Quote the listing below in its entirety.

* START Data in this exercise *

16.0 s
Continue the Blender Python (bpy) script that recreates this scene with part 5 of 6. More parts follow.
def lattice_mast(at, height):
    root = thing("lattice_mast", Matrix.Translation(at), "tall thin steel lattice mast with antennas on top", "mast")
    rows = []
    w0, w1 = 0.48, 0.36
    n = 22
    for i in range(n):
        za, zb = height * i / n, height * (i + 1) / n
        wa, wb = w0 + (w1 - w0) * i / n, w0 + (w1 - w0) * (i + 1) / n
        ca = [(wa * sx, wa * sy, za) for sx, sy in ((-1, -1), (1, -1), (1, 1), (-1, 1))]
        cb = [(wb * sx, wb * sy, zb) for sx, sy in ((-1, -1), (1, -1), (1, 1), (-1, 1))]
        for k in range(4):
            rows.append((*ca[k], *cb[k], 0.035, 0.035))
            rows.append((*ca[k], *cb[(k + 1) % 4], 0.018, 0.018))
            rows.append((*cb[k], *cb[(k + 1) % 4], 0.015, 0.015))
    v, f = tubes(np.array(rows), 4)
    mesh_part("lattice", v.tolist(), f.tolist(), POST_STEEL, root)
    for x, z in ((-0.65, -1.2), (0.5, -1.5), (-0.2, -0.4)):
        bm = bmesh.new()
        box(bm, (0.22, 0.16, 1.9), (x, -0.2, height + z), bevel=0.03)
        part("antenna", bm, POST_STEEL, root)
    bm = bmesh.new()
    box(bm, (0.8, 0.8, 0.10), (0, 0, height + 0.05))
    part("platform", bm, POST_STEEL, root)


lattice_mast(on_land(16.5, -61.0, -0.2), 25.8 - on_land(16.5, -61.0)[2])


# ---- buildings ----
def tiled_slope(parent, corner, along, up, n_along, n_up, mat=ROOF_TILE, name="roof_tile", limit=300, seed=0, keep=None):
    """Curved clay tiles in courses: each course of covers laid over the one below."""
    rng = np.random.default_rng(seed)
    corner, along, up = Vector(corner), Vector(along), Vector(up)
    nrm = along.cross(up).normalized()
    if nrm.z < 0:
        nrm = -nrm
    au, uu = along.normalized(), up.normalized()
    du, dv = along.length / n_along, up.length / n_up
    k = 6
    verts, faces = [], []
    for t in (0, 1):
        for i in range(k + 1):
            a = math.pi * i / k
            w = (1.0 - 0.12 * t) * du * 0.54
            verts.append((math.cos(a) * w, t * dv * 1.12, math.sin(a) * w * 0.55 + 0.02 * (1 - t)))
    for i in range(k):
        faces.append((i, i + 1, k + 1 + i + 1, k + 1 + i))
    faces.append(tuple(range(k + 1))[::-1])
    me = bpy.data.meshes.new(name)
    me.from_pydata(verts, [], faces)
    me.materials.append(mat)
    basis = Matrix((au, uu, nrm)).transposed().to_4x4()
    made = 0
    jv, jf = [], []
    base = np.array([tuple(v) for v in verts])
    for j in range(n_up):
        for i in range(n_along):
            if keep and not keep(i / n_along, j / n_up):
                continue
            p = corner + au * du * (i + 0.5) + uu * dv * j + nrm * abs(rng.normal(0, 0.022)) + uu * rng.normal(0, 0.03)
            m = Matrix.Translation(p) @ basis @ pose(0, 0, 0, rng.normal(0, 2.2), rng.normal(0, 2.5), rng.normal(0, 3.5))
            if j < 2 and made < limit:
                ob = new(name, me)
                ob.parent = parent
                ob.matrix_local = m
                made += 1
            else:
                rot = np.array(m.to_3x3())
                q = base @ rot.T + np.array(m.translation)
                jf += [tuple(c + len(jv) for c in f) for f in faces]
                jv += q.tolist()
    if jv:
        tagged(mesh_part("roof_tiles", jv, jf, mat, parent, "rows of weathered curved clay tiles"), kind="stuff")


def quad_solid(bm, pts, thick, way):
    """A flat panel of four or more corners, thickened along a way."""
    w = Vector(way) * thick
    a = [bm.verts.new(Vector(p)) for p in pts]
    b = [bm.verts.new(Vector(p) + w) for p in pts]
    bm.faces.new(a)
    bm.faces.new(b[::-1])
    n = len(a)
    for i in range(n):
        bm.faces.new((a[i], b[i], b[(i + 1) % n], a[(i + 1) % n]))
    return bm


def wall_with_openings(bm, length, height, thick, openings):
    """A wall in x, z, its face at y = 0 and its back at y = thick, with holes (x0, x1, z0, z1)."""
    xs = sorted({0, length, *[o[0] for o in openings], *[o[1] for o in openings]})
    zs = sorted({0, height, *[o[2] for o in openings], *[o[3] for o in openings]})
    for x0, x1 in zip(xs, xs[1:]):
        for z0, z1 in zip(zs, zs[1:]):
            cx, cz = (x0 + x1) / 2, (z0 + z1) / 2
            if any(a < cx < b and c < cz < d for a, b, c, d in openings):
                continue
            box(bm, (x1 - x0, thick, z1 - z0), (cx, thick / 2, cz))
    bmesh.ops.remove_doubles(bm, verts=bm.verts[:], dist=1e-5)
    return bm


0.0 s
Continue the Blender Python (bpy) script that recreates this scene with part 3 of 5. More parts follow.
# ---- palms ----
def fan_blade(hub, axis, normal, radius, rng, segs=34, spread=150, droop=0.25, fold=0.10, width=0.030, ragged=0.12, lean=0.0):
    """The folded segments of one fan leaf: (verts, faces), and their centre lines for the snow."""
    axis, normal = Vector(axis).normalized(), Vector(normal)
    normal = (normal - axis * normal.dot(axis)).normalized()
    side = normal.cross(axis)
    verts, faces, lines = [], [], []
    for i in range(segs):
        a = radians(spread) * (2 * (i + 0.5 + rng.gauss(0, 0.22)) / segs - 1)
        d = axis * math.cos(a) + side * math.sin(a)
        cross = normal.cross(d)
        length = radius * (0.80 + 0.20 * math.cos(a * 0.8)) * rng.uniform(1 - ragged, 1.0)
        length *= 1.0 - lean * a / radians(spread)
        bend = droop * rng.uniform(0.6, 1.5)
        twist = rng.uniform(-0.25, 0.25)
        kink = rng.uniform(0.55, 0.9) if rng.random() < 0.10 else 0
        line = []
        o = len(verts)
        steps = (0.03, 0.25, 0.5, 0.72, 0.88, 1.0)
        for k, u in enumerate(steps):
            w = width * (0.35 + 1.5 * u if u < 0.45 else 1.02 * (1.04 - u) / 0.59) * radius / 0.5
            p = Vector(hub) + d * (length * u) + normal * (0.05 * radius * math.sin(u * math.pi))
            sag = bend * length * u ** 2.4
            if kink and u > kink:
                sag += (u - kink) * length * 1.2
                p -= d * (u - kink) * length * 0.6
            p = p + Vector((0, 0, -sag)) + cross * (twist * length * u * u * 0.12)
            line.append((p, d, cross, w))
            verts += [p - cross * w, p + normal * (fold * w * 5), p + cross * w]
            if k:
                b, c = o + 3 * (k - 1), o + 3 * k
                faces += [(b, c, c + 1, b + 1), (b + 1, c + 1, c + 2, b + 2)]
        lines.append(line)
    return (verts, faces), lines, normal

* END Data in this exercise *

__Response__
16.0 s
Continue the Blender Python (bpy) script that recreates this scene with part 5 of 6. More parts follow.
def lattice_mast(at, height):
    root = thing("lattice_mast", Matrix.Translation(at), "tall thin steel lattice mast with antennas on top", "mast")
    rows = []
    w0, w1 = 0.48, 0.36
    n = 22
    for i in range(n):
        za, zb = height * i / n, height * (i + 1) / n
        wa, wb = w0 + (w1 - w0) * i / n, w0 + (w1 - w0) * (i + 1) / n
        ca = [(wa * sx, wa * sy, za) for sx, sy in ((-1, -1), (1, -1), (1, 1), (-1, 1))]
        cb = [(wb * sx, wb * sy, zb) for sx, sy in ((-1, -1), (1, -1), (1, 1), (-1, 1))]
        for k in range(4):
            rows.append((*ca[k], *cb[k], 0.035, 0.035))
            rows.append((*ca[k], *cb[(k + 1) % 4], 0.018, 0.018))
            rows.append((*cb[k], *cb[(k + 1) % 4], 0.015, 0.015))
    v, f = tubes(np.array(rows), 4)
    mesh_part("lattice", v.tolist(), f.tolist(), POST_STEEL, root)
    for x, z in ((-0.65, -1.2), (0.5, -1.5), (-0.2, -0.4)):
        bm = bmesh.new()
        box(bm, (0.22, 0.16, 1.9), (x, -0.2, height + z), bevel=0.03)
        part("antenna", bm, POST_STEEL, root)
    bm = bmesh.new()
    box(bm, (0.8, 0.8, 0.10), (0, 0, height + 0.05))
    part("platform", bm, POST_STEEL, root)


lattice_mast(on_land(16.5, -61.0, -0.2), 25.8 - on_land(16.5, -61.0)[2])


# ---- buildings ----
def tiled_slope(parent, corner, along, up, n_along, n_up, mat=ROOF_TILE, name="roof_tile", limit=300, seed=0, keep=None):
    """Curved clay tiles in courses: each course of covers laid over the one below."""
    rng = np.random.default_rng(seed)
    corner, along, up = Vector(corner), Vector(along), Vector(up)
    nrm = along.cross(up).normalized()
    if nrm.z < 0:
        nrm = -nrm
    au, uu = along.normalized(), up.normalized()
    du, dv = along.length / n_along, up.length / n_up
    k = 6
    verts, faces = [], []
    for t in (0, 1):
        for i in range(k + 1):
            a = math.pi * i / k
            w = (1.0 - 0.12 * t) * du * 0.54
            verts.append((math.cos(a) * w, t * dv * 1.12, math.sin(a) * w * 0.55 + 0.02 * (1 - t)))
    for i in range(k):
        faces.append((i, i + 1, k + 1 + i + 1, k + 1 + i))
    faces.append(tuple(range(k + 1))[::-1])
    me = bpy.data.meshes.new(name)
    me.from_pydata(verts, [], faces)
    me.materials.append(mat)
    basis = Matrix((au, uu, nrm)).transposed().to_4x4()
    made = 0
    jv, jf = [], []
    base = np.array([tuple(v) for v in verts])
    for j in range(n_up):
        for i in range(n_along):
            if keep and not keep(i / n_along, j / n_up):
                continue
            p = corner + au * du * (i + 0.5) + uu * dv * j + nrm * abs(rng.normal(0, 0.022)) + uu * rng.normal(0, 0.03)
            m = Matrix.Translation(p) @ basis @ pose(0, 0, 0, rng.normal(0, 2.2), rng.normal(0, 2.5), rng.normal(0, 3.5))
            if j < 2 and made < limit:
                ob = new(name, me)
                ob.parent = parent
                ob.matrix_local = m
                made += 1
            else:
                rot = np.array(m.to_3x3())
                q = base @ rot.T + np.array(m.translation)
                jf += [tuple(c + len(jv) for c in f) for f in faces]
                jv += q.tolist()
    if jv:
        tagged(mesh_part("roof_tiles", jv, jf, mat, parent, "rows of weathered curved clay tiles"), kind="stuff")


def quad_solid(bm, pts, thick, way):
    """A flat panel of four or more corners, thickened along a way."""
    w = Vector(way) * thick
    a = [bm.verts.new(Vector(p)) for p in pts]
    b = [bm.verts.new(Vector(p) + w) for p in pts]
    bm.faces.new(a)
    bm.faces.new(b[::-1])
    n = len(a)
    for i in range(n):
        bm.faces.new((a[i], b[i], b[(i + 1) % n], a[(i + 1) % n]))
    return bm


def wall_with_openings(bm, length, height, thick, openings):
    """A wall in x, z, its face at y = 0 and its back at y = thick, with holes (x0, x1, z0, z1)."""
    xs = sorted({0, length, *[o[0] for o in openings], *[o[1] for o in openings]})
    zs = sorted({0, height, *[o[2] for o in openings], *[o[3] for o in openings]})
    for x0, x1 in zip(xs, xs[1:]):
        for z0, z1 in zip(zs, zs[1:]):
            cx, cz = (x0 + x1) / 2, (z0 + z1) / 2
            if any(a < cx < b and c < cz < d for a, b, c, d in openings):
                continue
            box(bm, (x1 - x0, thick, z1 - z0), (cx, thick / 2, cz))
    bmesh.ops.remove_doubles(bm, verts=bm.verts[:], dist=1e-5)
    return bm


0.0 s
Continue the Blender Python (bpy) script that recreates this scene with part 3 of 5. More parts follow.
# ---- palms ----
def fan_blade(hub, axis, normal, radius, rng, segs=34, spread=150, droop=0.25, fold=0.10, width=0.030, ragged=0.12, lean=0.0):
    """The folded segments of one fan leaf: (verts, faces), and their centre lines for the snow."""
    axis, normal = Vector(axis).normalized(), Vector(normal)
    normal = (normal - axis * normal.dot(axis)).normalized()
    side = normal.cross(axis)
    verts, faces, lines = [], [], []
    for i in range(segs):
        a = radians(spread) * (2 * (i + 0.5 + rng.gauss(0, 0.22)) / segs - 1)
        d = axis * math.cos(a) + side * math.sin(a)
        cross = normal.cross(d)
        length = radius * (0.80 + 0.20 * math.cos(a * 0.8)) * rng.uniform(1 - ragged, 1.0)
        length *= 1.0 - lean * a / radians(spread)
        bend = droop * rng.uniform(0.6, 1.5)
        twist = rng.uniform(-0.25, 0.25)
        kink = rng.uniform(0.55, 0.9) if rng.random() < 0.10 else 0
        line = []
        o = len(verts)
        steps = (0.03, 0.25, 0.5, 0.72, 0.88, 1.0)
        for k, u in enumerate(steps):
            w = width * (0.35 + 1.5 * u if u < 0.45 else 1.02 * (1.04 - u) / 0.59) * radius / 0.5
            p = Vector(hub) + d * (length * u) + normal * (0.05 * radius * math.sin(u * math.pi))
            sag = bend * length * u ** 2.4
            if kink and u > kink:
                sag += (u - kink) * length * 1.2
                p -= d * (u - kink) * length * 0.6
            p = p + Vector((0, 0, -sag)) + cross * (twist * length * u * u * 0.12)
            line.append((p, d, cross, w))
            verts += [p - cross * w, p + normal * (fold * w * 5), p + cross * w]
            if k:
                b, c = o + 3 * (k - 1), o + 3 * k
                faces += [(b, c, c + 1, b + 1), (b + 1, c + 1, c + 2, b + 2)]
        lines.append(line)
    return (verts, faces), lines, normal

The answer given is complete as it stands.